A Revista Brasileira de Estudos Políticos era Orlando Carvalho. Ele a criara em 1956, ele a dirigia, ele solicitava os artigos, ele decidia o que publicar. Naqueles tempos, era bom que assim fosse: não teria funcionado de outro modo. Publicar e manter uma revista acadêmica de qualidade era empresa quase heróica à época. Hoje, 46 anos depois de fundada, a RBEP tornou-se, pela longevidade e pela regularidade, um patrimônio da Ciência Política nacional. Em Minas, a publicação que poderia ter com ela rivalizado era a Revista Brasileira de Ciências Sociais, dirigida por Júlio Barbosa. Mas a RBCS teve vida curta, de apenas cinco números, porque o editor foi atropelado pelo golpe de 1964.

Na condução da revista, Orlando Carvalho era um tanto despótico. Mas era um déspota absolutamente esclarecido. De formação jurídica, ele mesclava na Revista autores desse campo de conhecimento com historiadores, com críticos literários, com os cientistas sociais que começavam a aparecer. Iglésias, por exemplo, foi colaborador assíduo da RBEP. Mais especificamente, Orlando Carvalho fez a ponte entre duas disciplinas, o Direito e a Ciência Política, entre duas tradições intelectuais e entre duas gerações. Combinava a tradição filosófica e jurídica da Ciência Política francesa com o viés empírico norte-americano, sem deixar de valorizar a prata da casa, os autores brasileiros. Entre os últimos, prestigiava os mais antigos, como Víctor Nunes Leal, ainda originário do Direito, mas fazia questão de dar guarida nas páginas da revista aos jovens turcos da Ciência Política, saídos do curso de graduação em Sociologia Política da Faculdade de Ciências Econômicas e dos cursos de pós-graduação da Faculdade Latino-Americana de Ciências Sociais (FLACSO), do Chile, e de universidades norte-americanas. Com o apoio da Fundação Ford, o novo grupo criou o mestrado em Ciência Política da UFMG, em 1965, sob a liderança de Júlio Barbosa. Em 1971, Orlando Carvalho dedicou um número inteiro da RBEP à publicação de trabalhos dos professores e alunos do novo mestrado. Com esse espírito aberto, contribuiu para a formação de um grupo de cientistas políticos e sociólogos que extravasaram as fronteiras estaduais e deixaram sua marca em âmbito nacional.

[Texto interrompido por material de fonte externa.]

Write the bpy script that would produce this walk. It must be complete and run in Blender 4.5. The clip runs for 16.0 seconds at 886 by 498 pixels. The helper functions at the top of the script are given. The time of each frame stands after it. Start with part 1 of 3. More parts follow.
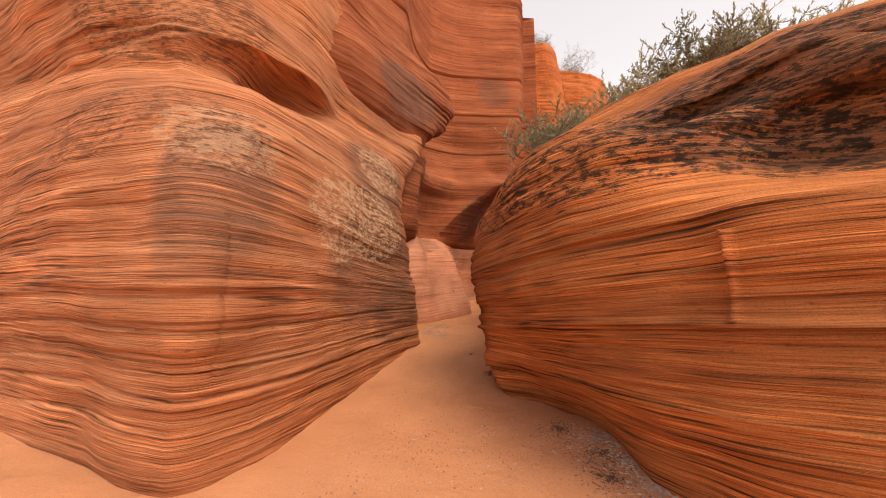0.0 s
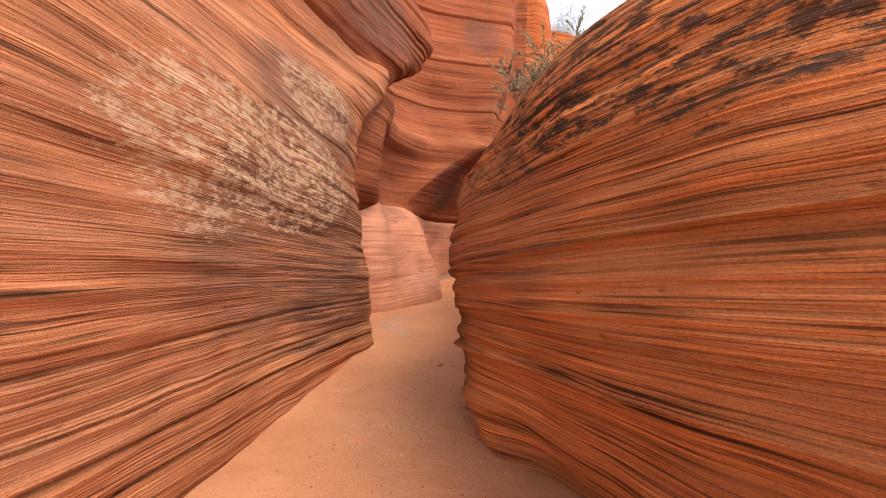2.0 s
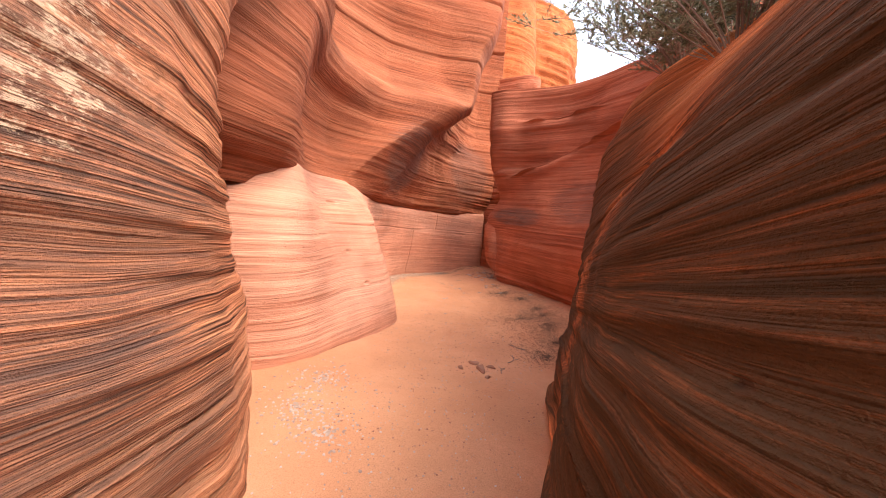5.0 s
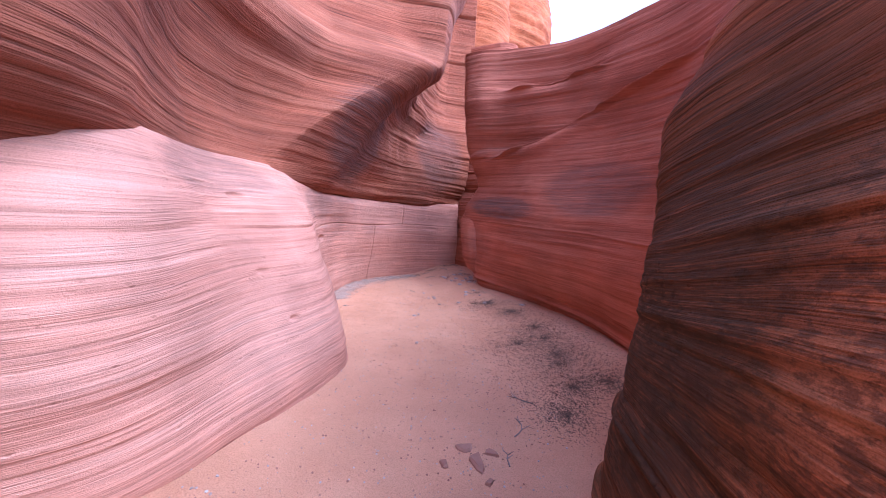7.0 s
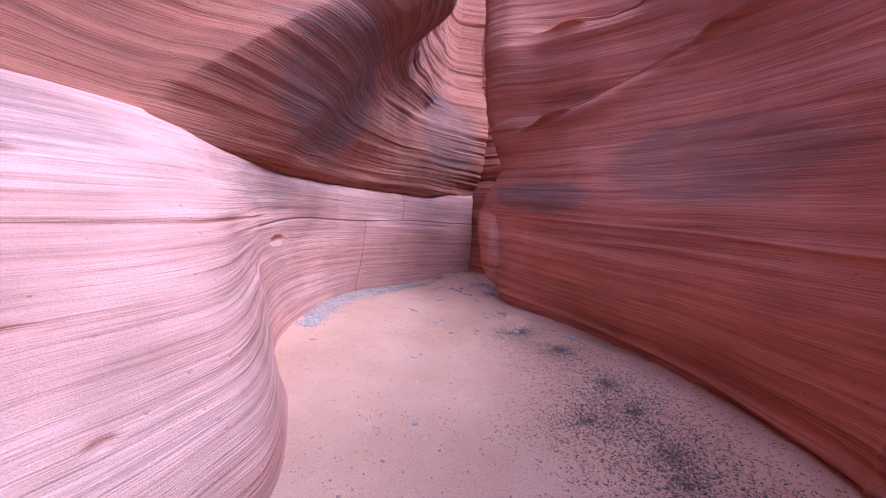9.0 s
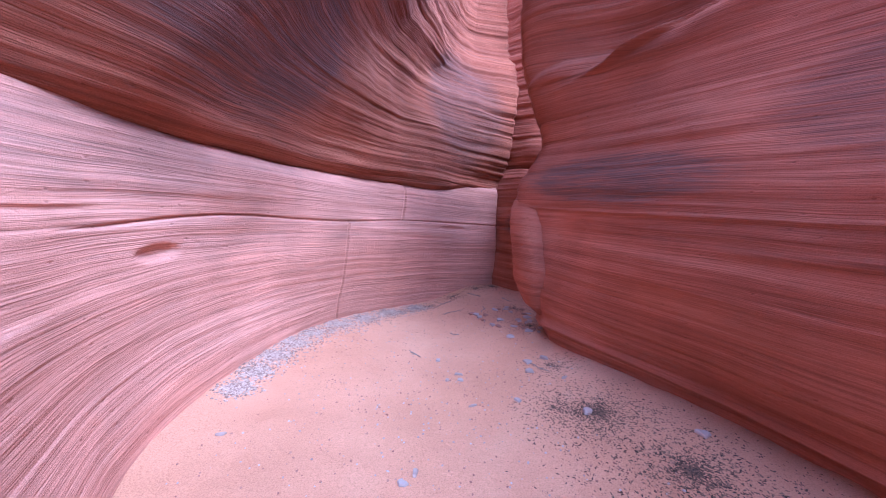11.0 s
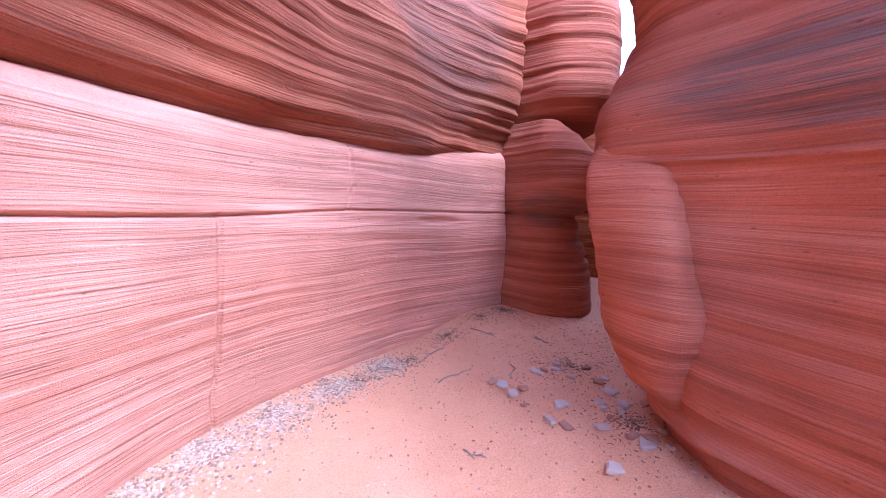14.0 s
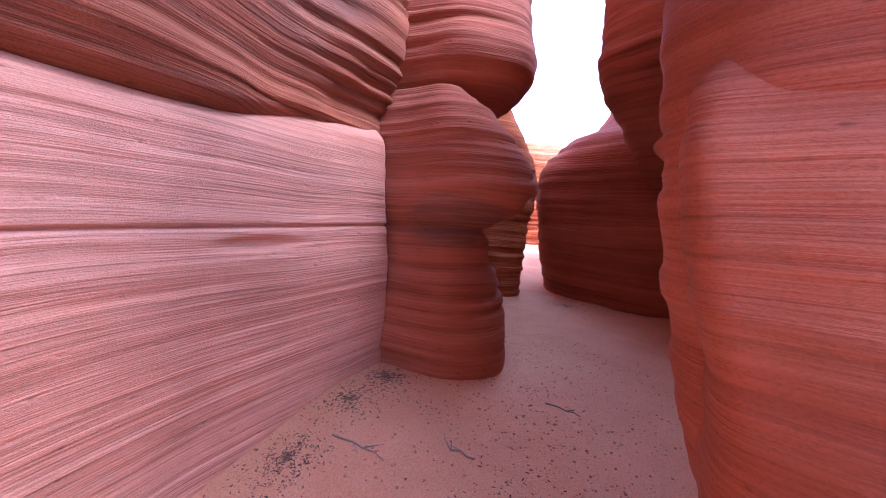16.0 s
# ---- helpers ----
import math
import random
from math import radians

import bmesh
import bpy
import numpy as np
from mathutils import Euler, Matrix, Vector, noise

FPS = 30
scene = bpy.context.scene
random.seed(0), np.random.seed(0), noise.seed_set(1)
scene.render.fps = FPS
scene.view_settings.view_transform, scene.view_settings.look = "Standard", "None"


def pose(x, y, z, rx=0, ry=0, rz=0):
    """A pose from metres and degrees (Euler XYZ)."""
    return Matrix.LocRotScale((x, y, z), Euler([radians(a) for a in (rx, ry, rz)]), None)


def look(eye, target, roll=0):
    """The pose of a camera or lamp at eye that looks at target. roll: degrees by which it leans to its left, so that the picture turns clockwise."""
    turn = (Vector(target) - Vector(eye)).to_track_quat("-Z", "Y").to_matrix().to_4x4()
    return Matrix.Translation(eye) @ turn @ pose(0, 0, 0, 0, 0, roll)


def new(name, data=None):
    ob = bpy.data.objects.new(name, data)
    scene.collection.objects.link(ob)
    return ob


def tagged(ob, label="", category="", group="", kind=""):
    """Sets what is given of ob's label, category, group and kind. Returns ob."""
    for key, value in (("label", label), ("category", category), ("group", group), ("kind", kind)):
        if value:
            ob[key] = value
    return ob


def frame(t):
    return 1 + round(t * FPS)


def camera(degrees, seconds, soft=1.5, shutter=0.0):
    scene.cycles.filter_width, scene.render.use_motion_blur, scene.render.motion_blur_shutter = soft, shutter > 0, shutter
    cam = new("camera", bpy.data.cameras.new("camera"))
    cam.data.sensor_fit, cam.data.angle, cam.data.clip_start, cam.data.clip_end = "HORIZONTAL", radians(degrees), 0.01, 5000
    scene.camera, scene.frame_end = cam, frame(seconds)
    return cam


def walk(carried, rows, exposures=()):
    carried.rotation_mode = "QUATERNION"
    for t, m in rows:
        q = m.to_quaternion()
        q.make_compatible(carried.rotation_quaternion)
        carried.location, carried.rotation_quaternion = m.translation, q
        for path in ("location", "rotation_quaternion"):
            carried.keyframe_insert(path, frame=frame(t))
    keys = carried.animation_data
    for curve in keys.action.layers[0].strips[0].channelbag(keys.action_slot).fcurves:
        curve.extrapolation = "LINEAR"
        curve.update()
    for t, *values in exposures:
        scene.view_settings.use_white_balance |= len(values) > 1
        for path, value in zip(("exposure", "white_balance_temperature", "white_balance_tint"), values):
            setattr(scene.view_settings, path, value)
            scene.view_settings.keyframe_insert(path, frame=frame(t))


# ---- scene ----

Em seus próprios estudos de política, de que são bom exemplo os Ensaios de Sociologia Eleitoral, publicados em 1958 na série Estudos Sociais e Políticos, de responsabilidade da RBEP, colocava a contribuição estrangeira a serviço do desenvolvimento de uma Ciência Política nacional, antecipando entre nós muitos temas e métodos que só mais tarde ganhariam respeitabilidade no meio acadêmico. Entre os temas, estavam a natureza do sistema partidário, a origem social das lideranças, a ideologia dos partidos, as finanças partidárias, as práticas eleitorais, inclusive as fraudulentas. Dentre as práticas, descreve a "marmita", o pacote, preparado pelos cabos eleitorais, das cédulas que o eleitor devia colocar nas urnas. Qualquer semelhança com a "cola" de hoje não é mera coincidência. Entre os métodos, usou amplamente dados quantitativos e inaugurou a pesquisa mediante questionário.

A promoção entre nós da Ciência Política não significava para Orlando Carvalho preocupação meramente acadêmica, como era, aliás, de se esperar em um militante da política. Criando a RBEP pouco mais de dez anos após a democratização do país, estava consciente de que o aperfeiçoamento do sistema partidário e das práticas eleitorais era condição essencial para a consolidação da democracia. Nisso, representava o lado bom do udenismo mineiro, personificado sobretudo em Milton Campos. Não foi daquela vez que a democracia se consolidou. A batalha ainda continua, mas faz honra a Orlando Carvalho ter sido um dos militantes de uma causa que é preciso acreditar não ser perdida.